Bhalisa workshop 4 : The global politics of northern European systems of population registration

Specimen Norwegian ID CardA Bhalisa symposium
Location : Hosted by University of Bergen, Faculty of Law
June 27 – 29, 2022

The on-line programme for this event is here.

Over the last decade many countries around the world have begun to adopt the systems of comprehensive population registration that are common in northern Europe. The Indian Aadhaar project is the best known of these very large new identification databases, but similar systems have been announced in countries like Uganda and Tanzania. With the encouragement of donors, global technology firms, financial and tax regulations, and new models of digital welfare, something like a global movement towards systematic, computerised population registration is now well underway.

The history of population registration in the northern European countries has long been an important, if often unrecognised, model for the development of similar systems of identification around the world. (This precedent can be clearly seen in the Proceedings of the International Symposium on the Automation of Population Registration Systems in Jerusalem in 1967). In part, this is a history of the informational requirements and effects of a comprehensive welfare state. Yet the specific forms of population registration, their drivers, powers and limits – which vary significantly in each national system in northern Europe – are not well understood. In all of the Scandinavian countries, for example, tax administration was important for the development of computerised population registration during the 1950s and 1960s. This connection between population registration and tax visibility is an important, largely unexamined, international problem as the poorest countries – with support from the OECD – turn to improving tools of tax transparency.
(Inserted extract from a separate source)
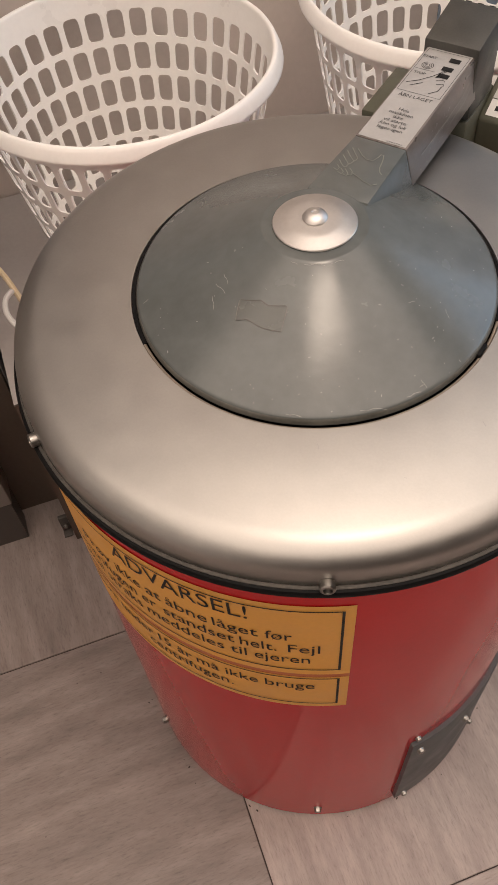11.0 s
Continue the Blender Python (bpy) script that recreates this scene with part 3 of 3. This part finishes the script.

The problem is not confined to countries with weak administrative infrastructures. Growing public awareness of the importance of ‘secrecy jurisdictions’ around the globe, which have enabled certain individuals to hide their identities from both rich and poor states, while continuing to enjoy the benefits of secure identity in relation to their financial assets is raising international interest in the democratic and development consequences of personal tax visibility. Similarly, little attention has been paid to the specific forms of exclusion and marginalisation that are fostered by the infrastructures of registration in each of these countries – and their combined effects on migrant and refugee populations from other parts of the world.
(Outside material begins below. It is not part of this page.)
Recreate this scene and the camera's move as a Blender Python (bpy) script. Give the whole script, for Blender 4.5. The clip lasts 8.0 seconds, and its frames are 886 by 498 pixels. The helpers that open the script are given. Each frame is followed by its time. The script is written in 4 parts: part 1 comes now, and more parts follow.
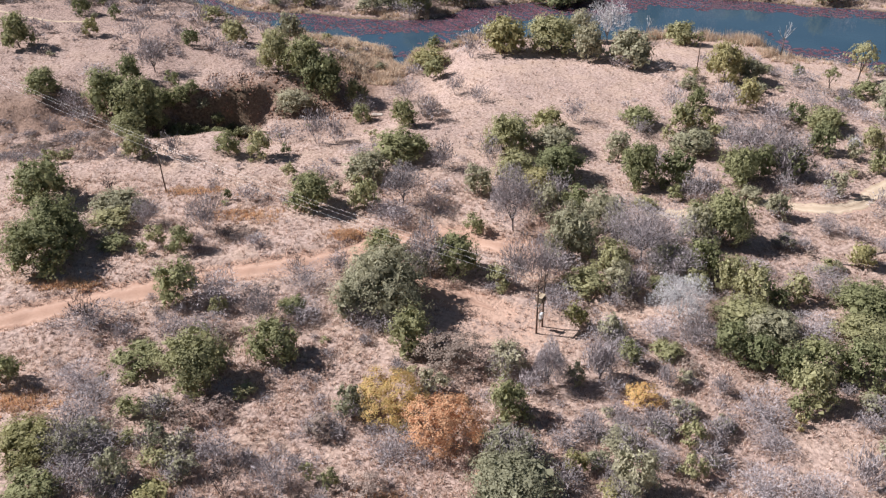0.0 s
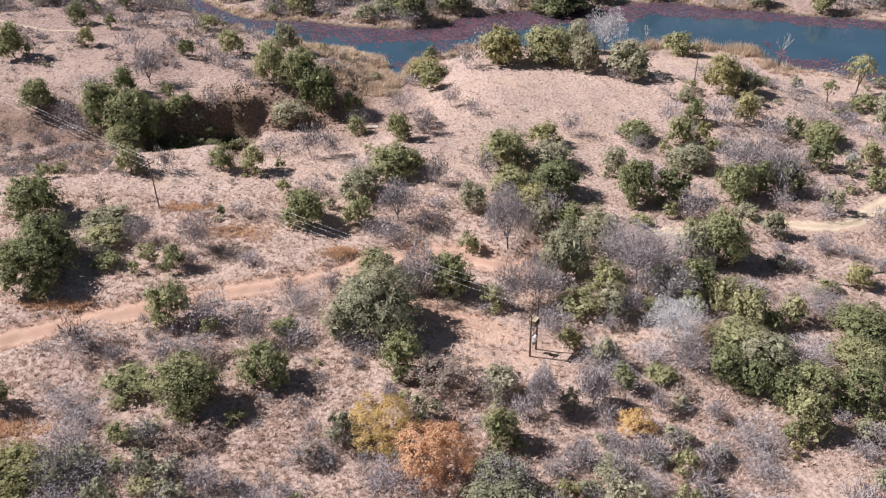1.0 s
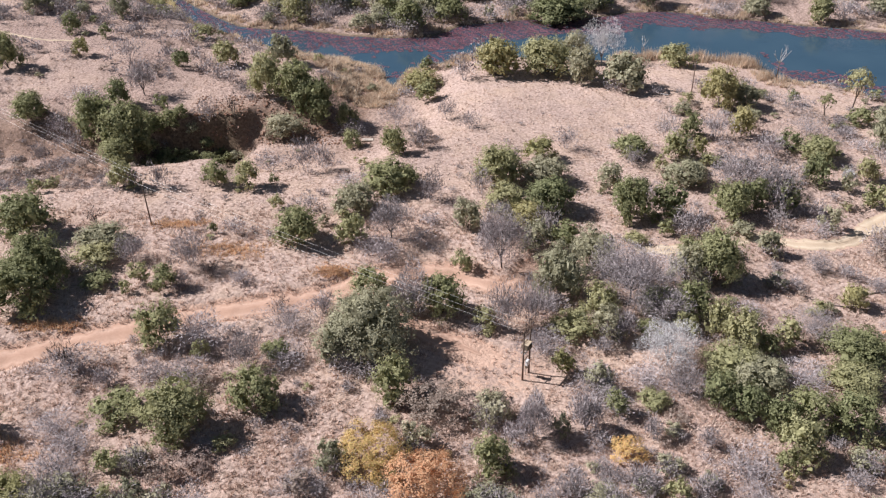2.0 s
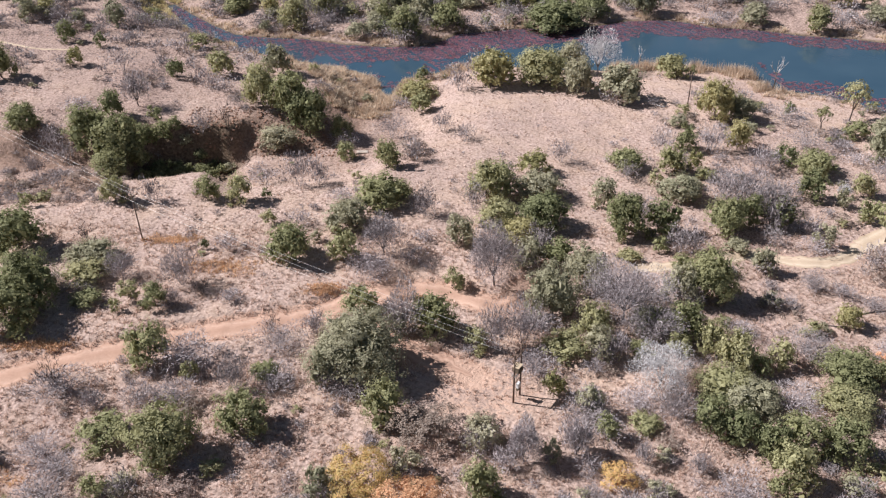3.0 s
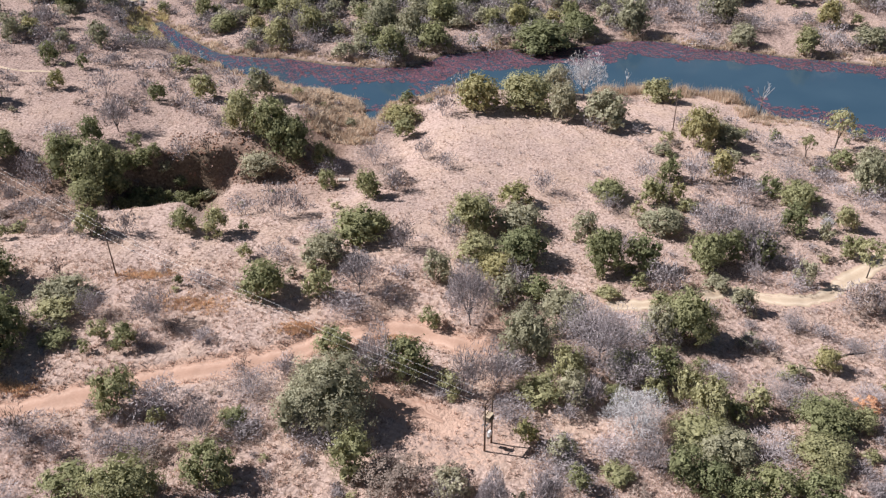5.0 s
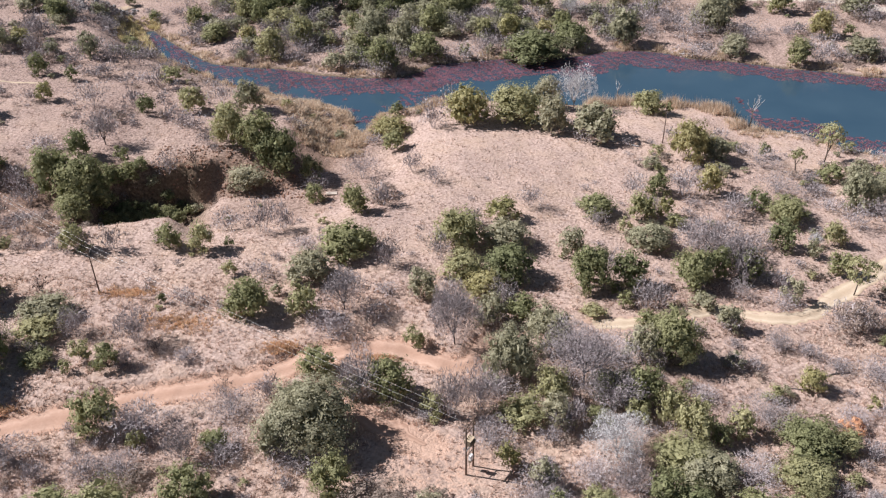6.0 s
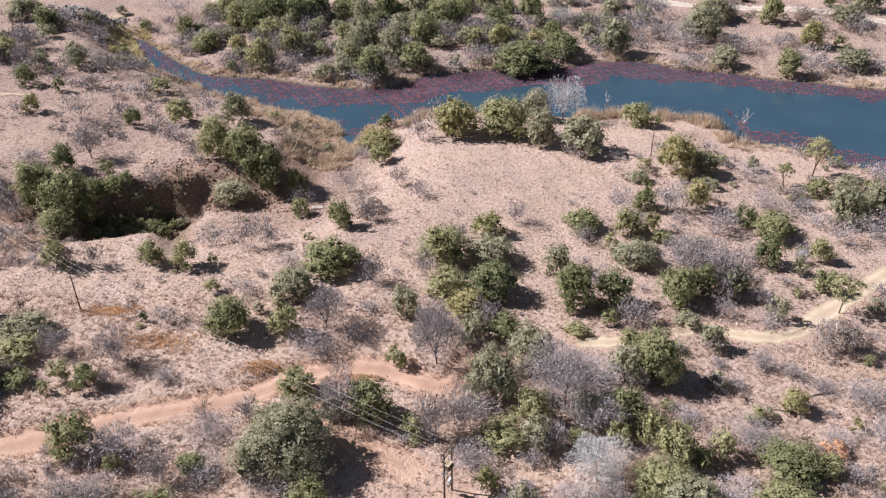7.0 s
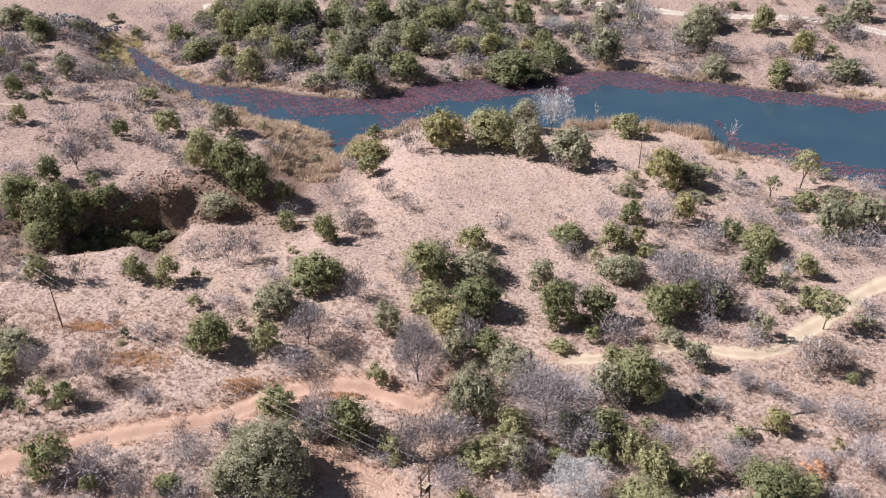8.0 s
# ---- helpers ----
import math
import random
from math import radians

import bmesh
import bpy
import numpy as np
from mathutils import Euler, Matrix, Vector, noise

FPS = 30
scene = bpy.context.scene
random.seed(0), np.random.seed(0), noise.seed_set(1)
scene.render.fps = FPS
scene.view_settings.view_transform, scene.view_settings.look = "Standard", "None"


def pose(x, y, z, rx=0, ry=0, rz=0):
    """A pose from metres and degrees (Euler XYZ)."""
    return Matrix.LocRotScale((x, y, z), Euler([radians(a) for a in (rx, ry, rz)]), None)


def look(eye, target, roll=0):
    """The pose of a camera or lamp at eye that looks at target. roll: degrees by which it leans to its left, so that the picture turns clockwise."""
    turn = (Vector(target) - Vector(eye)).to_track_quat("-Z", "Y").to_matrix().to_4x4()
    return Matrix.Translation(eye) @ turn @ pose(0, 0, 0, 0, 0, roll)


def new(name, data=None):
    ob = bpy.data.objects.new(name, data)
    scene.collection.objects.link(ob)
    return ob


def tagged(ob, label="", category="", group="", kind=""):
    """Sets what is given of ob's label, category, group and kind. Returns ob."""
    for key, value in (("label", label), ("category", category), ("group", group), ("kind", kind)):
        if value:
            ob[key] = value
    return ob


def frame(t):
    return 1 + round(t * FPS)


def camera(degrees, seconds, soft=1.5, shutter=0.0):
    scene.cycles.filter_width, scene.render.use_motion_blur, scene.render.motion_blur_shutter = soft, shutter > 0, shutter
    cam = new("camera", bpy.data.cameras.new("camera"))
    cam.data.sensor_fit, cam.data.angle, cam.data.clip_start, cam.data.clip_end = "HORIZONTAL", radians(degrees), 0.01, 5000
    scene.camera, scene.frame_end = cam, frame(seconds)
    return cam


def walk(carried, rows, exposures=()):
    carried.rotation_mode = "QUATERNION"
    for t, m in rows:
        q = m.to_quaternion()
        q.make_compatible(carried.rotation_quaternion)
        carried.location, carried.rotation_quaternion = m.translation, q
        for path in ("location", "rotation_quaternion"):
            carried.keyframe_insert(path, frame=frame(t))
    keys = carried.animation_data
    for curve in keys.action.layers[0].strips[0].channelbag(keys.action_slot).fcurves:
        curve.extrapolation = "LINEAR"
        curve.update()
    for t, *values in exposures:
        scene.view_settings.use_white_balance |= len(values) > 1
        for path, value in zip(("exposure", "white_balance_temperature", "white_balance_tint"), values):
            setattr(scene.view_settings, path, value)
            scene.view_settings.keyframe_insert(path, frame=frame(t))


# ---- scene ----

Many of the poorest countries have begun to adopt centralised population registers and person-number systems that were developed in northern Europe after World War Two. Often these new systems are organised biometrically, recording and allocating legal identities -- where they work effectively -- in the absence of an existing infrastructure of birth registration. The new population registers are also, typically, emerging in a national legal and institutional context that has few of the regulatory resources (and debates) that have historically shaped their uses, and limits, in northern Europe. The poorest countries are also experimenting with new forms of phone-based credit and welfare payments, and digital asset registers that may reinforce or undermine the benefits of population registration. At the same time, the global security crisis, large migrant population movements and the policing of credentials and identification within Europe is generating potent new crises of exclusion. These very different contexts of population registration are increasingly connected by the investments of donors, the products of international firms, common financial regulations, the internet and the movement of people.

In this workshop we seek to assess the development, benefits, risks and futures of northern European models of civil registration and population registration in different national and socioeconomic contexts, and across international borders and to compare these models with the current experiences being promoted in developing countries. We aim to understand how the different models enhance inclusion or, on the contrary, exacerbate patterns of exclusion of particularly vulnerable categories of populations e.g. refugees, migrants, indigenous and stateless.

We invite colleagues to prepare papers or presentations on themes that could include historical and/or contemporary studies of the following.

Institutional design

  • the routes to achieving universal registration of civil status events and comprehensive population registries;
  • the role of non-state identity providers, including the links between national identification programmes and commercial functional identifications;
  • Widespread sharing of data among government institutions for the purposes of identification of individuals, the provision of social services, and the compilation of national statistics;
  • the development of eID, and the new challenges of identity theft and cybersecurity;
  • the potential incorporation of biometrics into existing systems;
  • the evolution of privacy law, institutions and regulatory capacity applied to these problems;
  • the development of systems of tax visibility and accounting.

Challenges of inclusion and exclusion

  • the complexity of incorporating vulnerable groups into identification systems;
  • the mechanisms to integrate immigrant and refugee populations into the national population register;
  • the consequences of deploying technologies of biometric identification in the management of migration and refugee status;
  • the impact of legal frameworks and the institutional design of identification and civil registration systems for access to citizenship and nationality.